In 2017, a widely publicized paper by a research team led by Harvard economist Raj Chetty found that while the vast majority of American kids born in 1940 ended up better off at age 30 than their parents fared at the same age, that was only true of half of kids born in 1980. Moreover, the paper found that rising income inequality was much more to blame for this falling “absolute mobility” than slower economic growth.
In the years since, no one has seriously challenged the team’s claim about the role of inequality in reducing absolute mobility. However, after replicating their results, I reanalyzed the data available on the study’s website to address technical issues behind the assumptions in their modeling. My findings deeply undermine the conclusion that falling absolute mobility is primarily due to rising income inequality.

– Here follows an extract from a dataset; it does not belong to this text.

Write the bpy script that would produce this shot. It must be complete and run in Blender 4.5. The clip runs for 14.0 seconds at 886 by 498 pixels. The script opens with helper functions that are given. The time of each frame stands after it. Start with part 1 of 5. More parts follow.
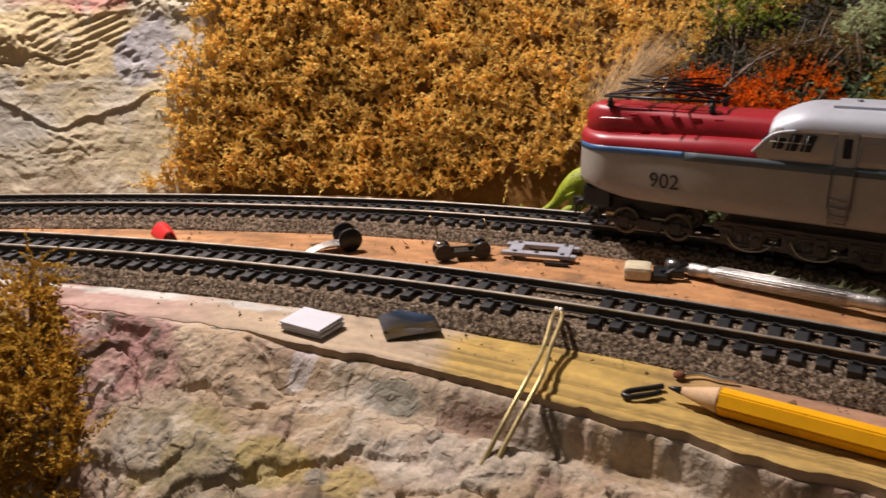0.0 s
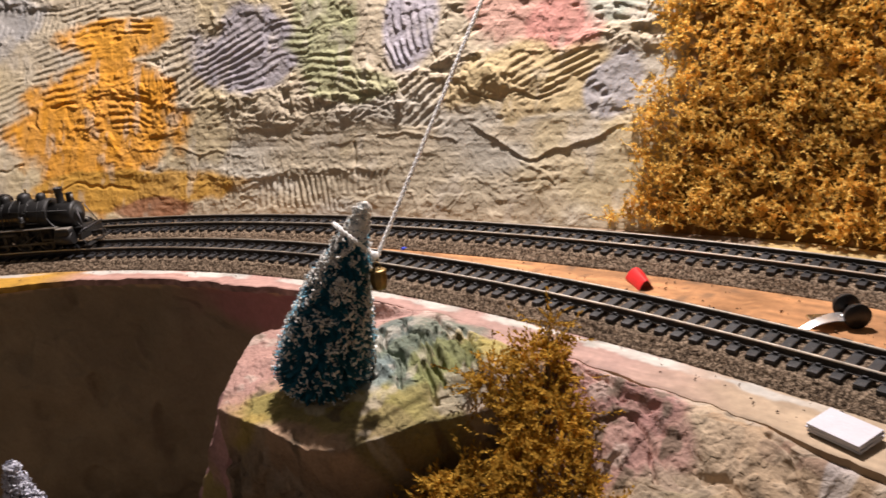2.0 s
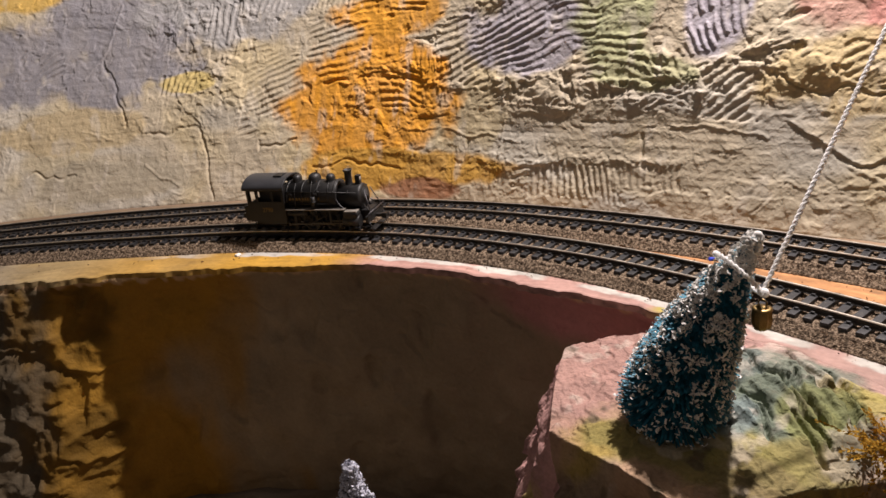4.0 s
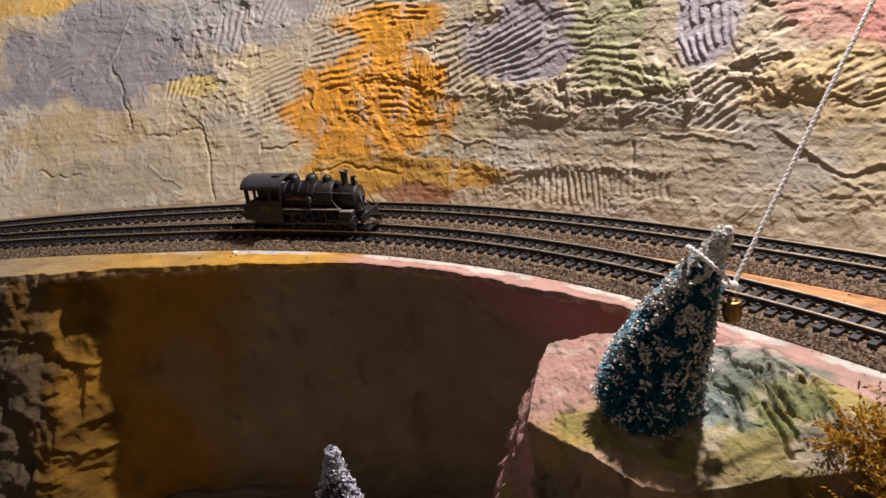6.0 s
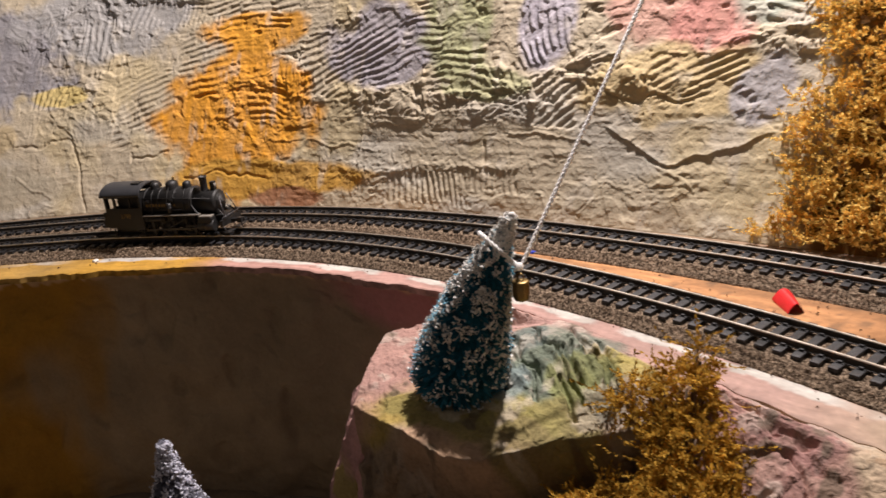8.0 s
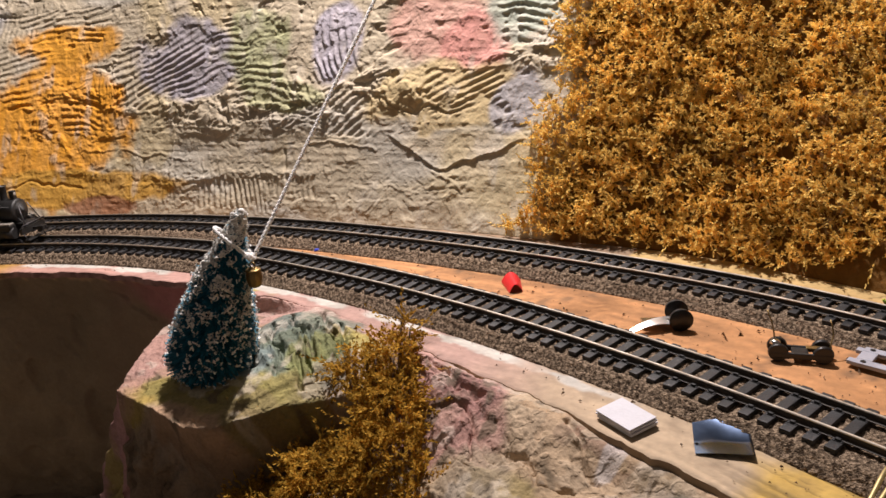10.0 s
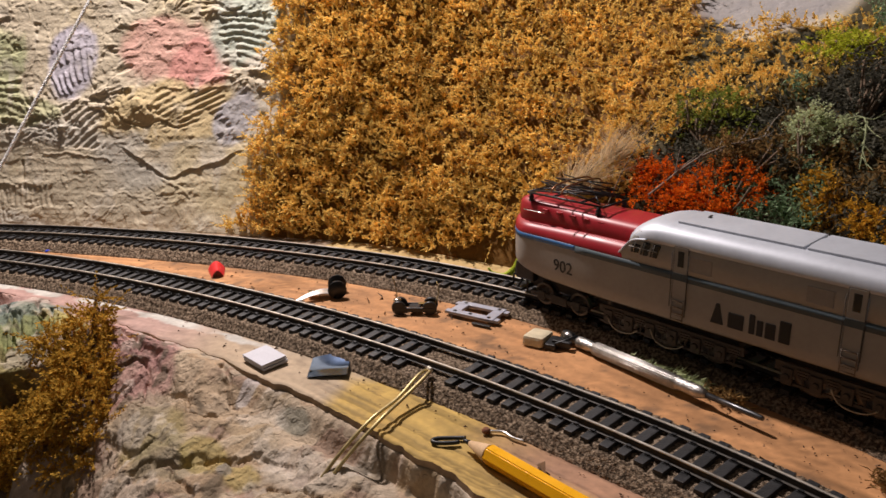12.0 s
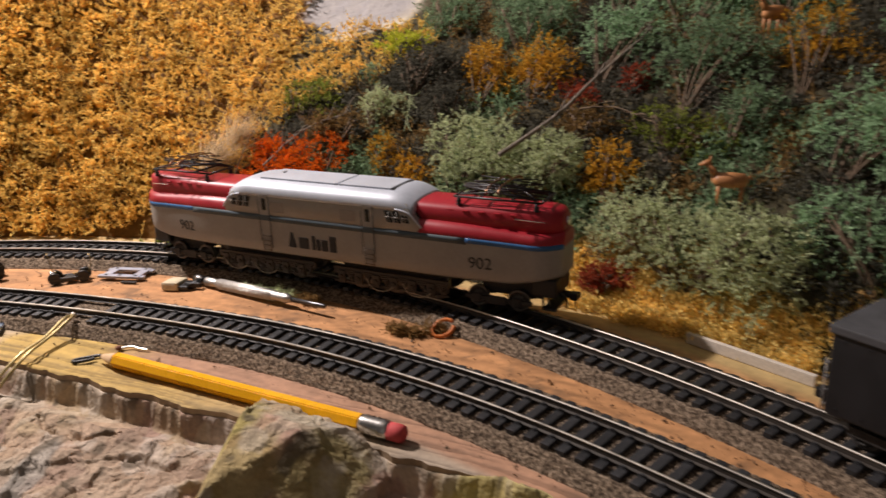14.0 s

Chetty et al. report that absolute mobility fell from 91.5 percent for children born in 1940 to 50 percent for those born in 1980. In their counterfactual simulations, they found that if the economic growth rates prevailing for the 1940 cohort had been experienced by the 1980 cohort, with inequality nonetheless rising as much as it actually did, the absolute mobility rate for the 1980 cohort would have been 62 percent rather than 50 percent. However, if the adulthood inequality experienced by the 1980 cohort had been what the 1940 cohort saw, with economic growth increasing as slowly as it actually did, 80 percent of the most recent cohort would have experienced absolute mobility.
However, while the Chetty paper concluded that lower inequality would have raised absolute mobility much more than higher economic growth would have, my results indicate the opposite: higher growth would have raised absolute mobility from 50 percent to 81 percent, while lower inequality would have increased it to just 57 percent. This is almost the mirror image of the Chetty findings.